Exercise details> Repeat exactly the lines of the entries below from the one with "finishes the script." through the one with "snow band beside", both ends included, and nothing else.

Available data>

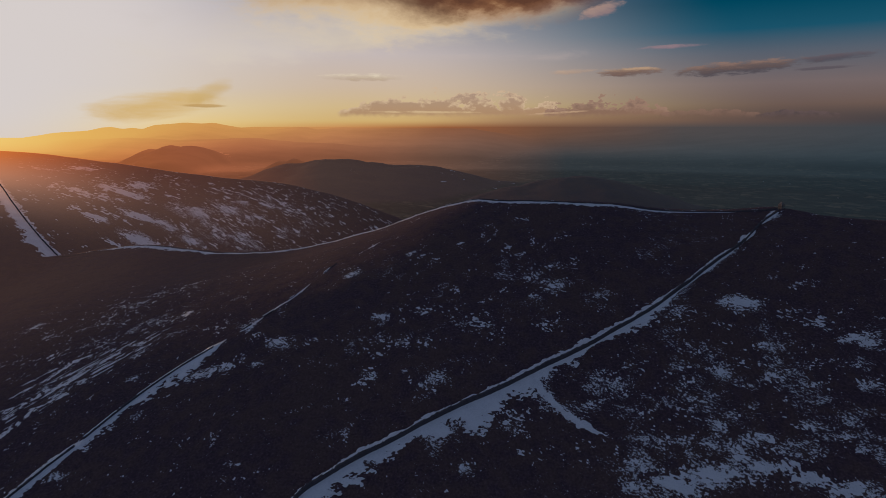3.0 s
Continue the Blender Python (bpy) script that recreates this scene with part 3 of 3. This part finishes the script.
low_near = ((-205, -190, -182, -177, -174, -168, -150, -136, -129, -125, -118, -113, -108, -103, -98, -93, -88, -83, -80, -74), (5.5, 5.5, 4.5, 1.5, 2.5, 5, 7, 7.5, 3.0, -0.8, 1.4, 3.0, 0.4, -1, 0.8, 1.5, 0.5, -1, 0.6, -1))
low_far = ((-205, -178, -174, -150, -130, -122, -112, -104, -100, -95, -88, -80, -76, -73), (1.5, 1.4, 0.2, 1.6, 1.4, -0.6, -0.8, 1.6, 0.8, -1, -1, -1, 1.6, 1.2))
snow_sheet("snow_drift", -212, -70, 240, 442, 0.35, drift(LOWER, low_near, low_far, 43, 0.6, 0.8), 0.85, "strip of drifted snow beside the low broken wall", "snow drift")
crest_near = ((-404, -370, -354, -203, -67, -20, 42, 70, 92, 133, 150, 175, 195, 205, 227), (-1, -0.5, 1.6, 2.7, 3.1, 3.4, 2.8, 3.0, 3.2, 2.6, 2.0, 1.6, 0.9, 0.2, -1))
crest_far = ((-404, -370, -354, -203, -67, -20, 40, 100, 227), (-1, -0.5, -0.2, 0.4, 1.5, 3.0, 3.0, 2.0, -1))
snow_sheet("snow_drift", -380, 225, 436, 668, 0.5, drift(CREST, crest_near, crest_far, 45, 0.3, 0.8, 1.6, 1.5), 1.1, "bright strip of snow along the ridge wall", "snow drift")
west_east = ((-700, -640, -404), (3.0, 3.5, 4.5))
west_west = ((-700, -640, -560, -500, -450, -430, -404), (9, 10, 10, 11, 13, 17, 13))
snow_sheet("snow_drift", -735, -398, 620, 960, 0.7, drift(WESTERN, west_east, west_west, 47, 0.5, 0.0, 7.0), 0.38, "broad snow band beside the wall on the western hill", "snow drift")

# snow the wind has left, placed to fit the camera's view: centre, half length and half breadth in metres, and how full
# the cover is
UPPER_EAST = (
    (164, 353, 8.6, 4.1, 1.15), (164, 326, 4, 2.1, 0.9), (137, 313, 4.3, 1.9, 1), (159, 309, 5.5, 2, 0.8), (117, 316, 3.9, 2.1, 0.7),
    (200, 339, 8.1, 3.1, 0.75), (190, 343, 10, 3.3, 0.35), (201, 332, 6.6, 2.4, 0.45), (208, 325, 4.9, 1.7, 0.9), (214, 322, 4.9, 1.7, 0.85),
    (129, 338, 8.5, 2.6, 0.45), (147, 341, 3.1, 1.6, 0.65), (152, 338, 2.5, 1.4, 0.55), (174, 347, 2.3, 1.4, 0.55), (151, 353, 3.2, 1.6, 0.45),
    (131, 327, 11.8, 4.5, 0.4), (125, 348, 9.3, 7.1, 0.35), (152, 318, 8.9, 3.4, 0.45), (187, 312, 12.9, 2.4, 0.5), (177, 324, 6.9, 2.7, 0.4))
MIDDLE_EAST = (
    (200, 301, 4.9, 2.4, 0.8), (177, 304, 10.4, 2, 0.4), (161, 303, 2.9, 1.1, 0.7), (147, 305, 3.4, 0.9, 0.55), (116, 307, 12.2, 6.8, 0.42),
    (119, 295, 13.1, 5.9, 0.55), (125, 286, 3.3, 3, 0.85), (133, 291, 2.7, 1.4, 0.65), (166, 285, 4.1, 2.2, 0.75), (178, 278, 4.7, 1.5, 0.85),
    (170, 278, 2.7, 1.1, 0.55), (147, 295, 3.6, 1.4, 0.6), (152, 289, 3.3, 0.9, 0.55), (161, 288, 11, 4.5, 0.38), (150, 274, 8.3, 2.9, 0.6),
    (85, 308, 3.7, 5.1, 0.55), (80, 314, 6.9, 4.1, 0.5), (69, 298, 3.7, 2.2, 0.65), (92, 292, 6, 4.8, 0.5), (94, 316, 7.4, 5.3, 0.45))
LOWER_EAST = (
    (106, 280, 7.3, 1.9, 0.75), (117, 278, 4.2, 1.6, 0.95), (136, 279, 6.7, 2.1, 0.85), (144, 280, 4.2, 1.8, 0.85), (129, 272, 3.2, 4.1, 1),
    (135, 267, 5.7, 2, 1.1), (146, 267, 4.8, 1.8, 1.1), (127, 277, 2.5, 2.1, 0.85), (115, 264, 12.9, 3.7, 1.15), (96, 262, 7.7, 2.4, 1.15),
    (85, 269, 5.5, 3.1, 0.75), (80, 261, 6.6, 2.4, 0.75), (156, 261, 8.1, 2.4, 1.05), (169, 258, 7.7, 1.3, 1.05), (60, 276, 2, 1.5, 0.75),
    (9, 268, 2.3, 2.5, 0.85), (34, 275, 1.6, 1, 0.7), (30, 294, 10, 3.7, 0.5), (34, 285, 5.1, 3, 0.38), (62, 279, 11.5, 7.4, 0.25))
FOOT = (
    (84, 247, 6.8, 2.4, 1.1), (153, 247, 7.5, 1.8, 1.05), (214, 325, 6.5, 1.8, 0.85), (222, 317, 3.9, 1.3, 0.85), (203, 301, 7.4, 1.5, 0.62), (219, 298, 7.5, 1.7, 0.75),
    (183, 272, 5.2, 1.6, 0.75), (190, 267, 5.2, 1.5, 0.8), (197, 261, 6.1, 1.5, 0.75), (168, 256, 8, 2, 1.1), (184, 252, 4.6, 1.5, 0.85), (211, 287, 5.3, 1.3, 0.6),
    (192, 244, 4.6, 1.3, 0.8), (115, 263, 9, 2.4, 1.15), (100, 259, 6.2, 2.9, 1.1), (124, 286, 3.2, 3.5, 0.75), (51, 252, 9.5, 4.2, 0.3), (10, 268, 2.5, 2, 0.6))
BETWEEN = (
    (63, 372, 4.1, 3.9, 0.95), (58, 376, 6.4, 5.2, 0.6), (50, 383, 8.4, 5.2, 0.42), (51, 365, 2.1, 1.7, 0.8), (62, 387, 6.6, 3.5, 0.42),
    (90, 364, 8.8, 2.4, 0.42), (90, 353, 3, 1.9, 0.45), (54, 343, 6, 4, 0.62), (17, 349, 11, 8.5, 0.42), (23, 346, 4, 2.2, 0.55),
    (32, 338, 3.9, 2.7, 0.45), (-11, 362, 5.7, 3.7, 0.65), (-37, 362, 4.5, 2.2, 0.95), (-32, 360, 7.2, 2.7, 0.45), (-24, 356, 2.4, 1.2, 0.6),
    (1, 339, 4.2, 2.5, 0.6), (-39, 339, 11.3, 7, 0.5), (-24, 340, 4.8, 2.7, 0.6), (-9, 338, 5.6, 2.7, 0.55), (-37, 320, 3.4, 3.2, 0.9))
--
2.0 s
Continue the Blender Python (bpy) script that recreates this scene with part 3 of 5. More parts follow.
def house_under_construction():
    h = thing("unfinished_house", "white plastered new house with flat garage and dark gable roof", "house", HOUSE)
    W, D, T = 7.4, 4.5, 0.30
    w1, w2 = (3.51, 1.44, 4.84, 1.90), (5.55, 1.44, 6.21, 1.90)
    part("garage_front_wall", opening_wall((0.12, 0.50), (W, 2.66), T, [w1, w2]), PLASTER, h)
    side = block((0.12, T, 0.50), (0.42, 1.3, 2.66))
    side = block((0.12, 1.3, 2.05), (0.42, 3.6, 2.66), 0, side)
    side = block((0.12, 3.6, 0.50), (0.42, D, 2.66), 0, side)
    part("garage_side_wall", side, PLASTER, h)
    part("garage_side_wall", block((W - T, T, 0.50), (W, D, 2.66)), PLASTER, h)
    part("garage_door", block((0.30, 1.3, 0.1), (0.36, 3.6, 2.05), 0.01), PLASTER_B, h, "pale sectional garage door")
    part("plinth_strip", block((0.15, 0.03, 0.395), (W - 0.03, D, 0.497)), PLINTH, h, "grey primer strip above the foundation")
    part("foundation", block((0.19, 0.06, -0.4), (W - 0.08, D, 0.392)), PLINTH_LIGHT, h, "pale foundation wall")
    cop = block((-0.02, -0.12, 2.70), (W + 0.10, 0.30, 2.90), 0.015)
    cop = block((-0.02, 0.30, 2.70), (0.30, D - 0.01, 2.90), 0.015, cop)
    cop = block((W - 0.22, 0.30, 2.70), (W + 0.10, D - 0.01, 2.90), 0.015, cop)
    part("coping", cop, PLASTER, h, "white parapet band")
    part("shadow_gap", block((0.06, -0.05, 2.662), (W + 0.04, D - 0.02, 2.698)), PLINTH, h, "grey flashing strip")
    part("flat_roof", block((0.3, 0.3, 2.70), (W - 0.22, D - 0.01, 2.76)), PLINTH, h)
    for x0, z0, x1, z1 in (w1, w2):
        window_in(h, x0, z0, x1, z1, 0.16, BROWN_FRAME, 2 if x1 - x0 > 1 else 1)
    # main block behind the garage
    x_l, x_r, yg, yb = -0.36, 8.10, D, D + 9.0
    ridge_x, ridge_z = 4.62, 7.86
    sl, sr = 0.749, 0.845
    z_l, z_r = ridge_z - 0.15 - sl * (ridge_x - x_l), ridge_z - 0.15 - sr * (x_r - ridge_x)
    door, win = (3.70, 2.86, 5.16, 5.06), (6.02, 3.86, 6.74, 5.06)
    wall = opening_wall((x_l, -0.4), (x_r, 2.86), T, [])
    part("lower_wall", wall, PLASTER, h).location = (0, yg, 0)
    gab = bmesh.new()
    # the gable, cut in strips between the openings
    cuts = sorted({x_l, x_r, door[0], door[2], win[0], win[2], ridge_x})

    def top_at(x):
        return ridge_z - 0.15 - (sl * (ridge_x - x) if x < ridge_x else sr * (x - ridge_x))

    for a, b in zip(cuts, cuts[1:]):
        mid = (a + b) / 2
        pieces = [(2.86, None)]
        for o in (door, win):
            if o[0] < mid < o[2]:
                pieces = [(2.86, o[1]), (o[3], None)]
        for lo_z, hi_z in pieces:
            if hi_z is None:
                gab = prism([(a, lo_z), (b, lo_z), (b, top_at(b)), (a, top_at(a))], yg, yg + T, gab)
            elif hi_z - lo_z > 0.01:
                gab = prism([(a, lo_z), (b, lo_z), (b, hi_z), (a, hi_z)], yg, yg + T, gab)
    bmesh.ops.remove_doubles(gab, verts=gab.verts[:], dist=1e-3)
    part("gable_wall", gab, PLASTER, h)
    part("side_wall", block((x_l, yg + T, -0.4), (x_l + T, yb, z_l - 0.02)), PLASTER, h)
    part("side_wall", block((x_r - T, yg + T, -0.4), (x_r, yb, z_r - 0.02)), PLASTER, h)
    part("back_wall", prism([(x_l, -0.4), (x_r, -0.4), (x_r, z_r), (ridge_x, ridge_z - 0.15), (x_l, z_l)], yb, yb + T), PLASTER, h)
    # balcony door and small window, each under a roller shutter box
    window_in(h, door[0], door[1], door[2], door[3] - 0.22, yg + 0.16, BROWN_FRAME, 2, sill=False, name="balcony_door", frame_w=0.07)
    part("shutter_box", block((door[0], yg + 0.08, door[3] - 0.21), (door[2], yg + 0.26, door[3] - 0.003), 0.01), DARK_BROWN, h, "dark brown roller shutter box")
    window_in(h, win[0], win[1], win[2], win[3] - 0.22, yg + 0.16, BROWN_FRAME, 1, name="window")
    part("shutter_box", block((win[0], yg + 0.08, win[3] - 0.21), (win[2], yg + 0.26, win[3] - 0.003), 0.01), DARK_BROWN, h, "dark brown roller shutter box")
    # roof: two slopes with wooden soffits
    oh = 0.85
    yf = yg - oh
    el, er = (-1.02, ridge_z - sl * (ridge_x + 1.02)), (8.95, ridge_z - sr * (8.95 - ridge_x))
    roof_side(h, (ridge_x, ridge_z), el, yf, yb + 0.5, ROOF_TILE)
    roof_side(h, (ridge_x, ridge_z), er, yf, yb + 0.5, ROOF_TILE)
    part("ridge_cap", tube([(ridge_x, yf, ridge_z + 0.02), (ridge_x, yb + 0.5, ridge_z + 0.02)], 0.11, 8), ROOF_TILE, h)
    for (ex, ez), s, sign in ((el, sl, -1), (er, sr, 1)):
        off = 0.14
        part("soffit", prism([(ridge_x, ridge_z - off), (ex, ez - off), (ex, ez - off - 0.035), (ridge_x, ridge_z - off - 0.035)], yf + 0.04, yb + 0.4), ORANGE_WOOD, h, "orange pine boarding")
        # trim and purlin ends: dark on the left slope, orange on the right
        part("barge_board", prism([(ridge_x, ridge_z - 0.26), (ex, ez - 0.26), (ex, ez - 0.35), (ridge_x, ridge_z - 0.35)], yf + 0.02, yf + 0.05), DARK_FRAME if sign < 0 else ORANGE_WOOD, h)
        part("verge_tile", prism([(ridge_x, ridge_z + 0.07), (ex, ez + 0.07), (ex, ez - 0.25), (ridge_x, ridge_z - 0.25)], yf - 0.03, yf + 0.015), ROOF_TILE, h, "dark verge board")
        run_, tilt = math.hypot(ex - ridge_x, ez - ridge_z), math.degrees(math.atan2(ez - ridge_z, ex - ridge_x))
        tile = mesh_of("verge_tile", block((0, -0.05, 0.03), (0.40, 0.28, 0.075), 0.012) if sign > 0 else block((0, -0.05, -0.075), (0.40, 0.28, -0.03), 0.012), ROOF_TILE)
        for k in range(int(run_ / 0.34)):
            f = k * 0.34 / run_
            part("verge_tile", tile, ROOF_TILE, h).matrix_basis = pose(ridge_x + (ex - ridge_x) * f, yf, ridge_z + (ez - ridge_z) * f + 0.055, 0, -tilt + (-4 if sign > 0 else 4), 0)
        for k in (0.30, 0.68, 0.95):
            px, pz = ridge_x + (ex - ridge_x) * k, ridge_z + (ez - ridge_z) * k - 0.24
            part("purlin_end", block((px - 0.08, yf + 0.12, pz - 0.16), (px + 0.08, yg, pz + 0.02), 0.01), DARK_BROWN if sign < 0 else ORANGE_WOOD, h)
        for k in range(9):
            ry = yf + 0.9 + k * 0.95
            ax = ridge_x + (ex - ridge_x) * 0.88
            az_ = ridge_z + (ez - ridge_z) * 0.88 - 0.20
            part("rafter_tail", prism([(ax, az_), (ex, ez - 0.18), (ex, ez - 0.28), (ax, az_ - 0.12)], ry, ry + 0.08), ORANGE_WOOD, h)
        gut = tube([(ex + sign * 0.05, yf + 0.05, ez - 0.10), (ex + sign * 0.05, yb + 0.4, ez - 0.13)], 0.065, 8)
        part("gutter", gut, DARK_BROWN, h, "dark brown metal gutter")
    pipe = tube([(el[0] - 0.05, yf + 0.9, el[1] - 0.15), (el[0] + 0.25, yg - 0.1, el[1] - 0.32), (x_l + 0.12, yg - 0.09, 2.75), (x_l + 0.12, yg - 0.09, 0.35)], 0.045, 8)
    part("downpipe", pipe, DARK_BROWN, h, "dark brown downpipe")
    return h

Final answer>
Continue the Blender Python (bpy) script that recreates this scene with part 3 of 3. This part finishes the script.
low_near = ((-205, -190, -182, -177, -174, -168, -150, -136, -129, -125, -118, -113, -108, -103, -98, -93, -88, -83, -80, -74), (5.5, 5.5, 4.5, 1.5, 2.5, 5, 7, 7.5, 3.0, -0.8, 1.4, 3.0, 0.4, -1, 0.8, 1.5, 0.5, -1, 0.6, -1))
low_far = ((-205, -178, -174, -150, -130, -122, -112, -104, -100, -95, -88, -80, -76, -73), (1.5, 1.4, 0.2, 1.6, 1.4, -0.6, -0.8, 1.6, 0.8, -1, -1, -1, 1.6, 1.2))
snow_sheet("snow_drift", -212, -70, 240, 442, 0.35, drift(LOWER, low_near, low_far, 43, 0.6, 0.8), 0.85, "strip of drifted snow beside the low broken wall", "snow drift")
crest_near = ((-404, -370, -354, -203, -67, -20, 42, 70, 92, 133, 150, 175, 195, 205, 227), (-1, -0.5, 1.6, 2.7, 3.1, 3.4, 2.8, 3.0, 3.2, 2.6, 2.0, 1.6, 0.9, 0.2, -1))
crest_far = ((-404, -370, -354, -203, -67, -20, 40, 100, 227), (-1, -0.5, -0.2, 0.4, 1.5, 3.0, 3.0, 2.0, -1))
snow_sheet("snow_drift", -380, 225, 436, 668, 0.5, drift(CREST, crest_near, crest_far, 45, 0.3, 0.8, 1.6, 1.5), 1.1, "bright strip of snow along the ridge wall", "snow drift")
west_east = ((-700, -640, -404), (3.0, 3.5, 4.5))
west_west = ((-700, -640, -560, -500, -450, -430, -404), (9, 10, 10, 11, 13, 17, 13))
snow_sheet("snow_drift", -735, -398, 620, 960, 0.7, drift(WESTERN, west_east, west_west, 47, 0.5, 0.0, 7.0), 0.38, "broad snow band beside the wall on the western hill", "snow drift")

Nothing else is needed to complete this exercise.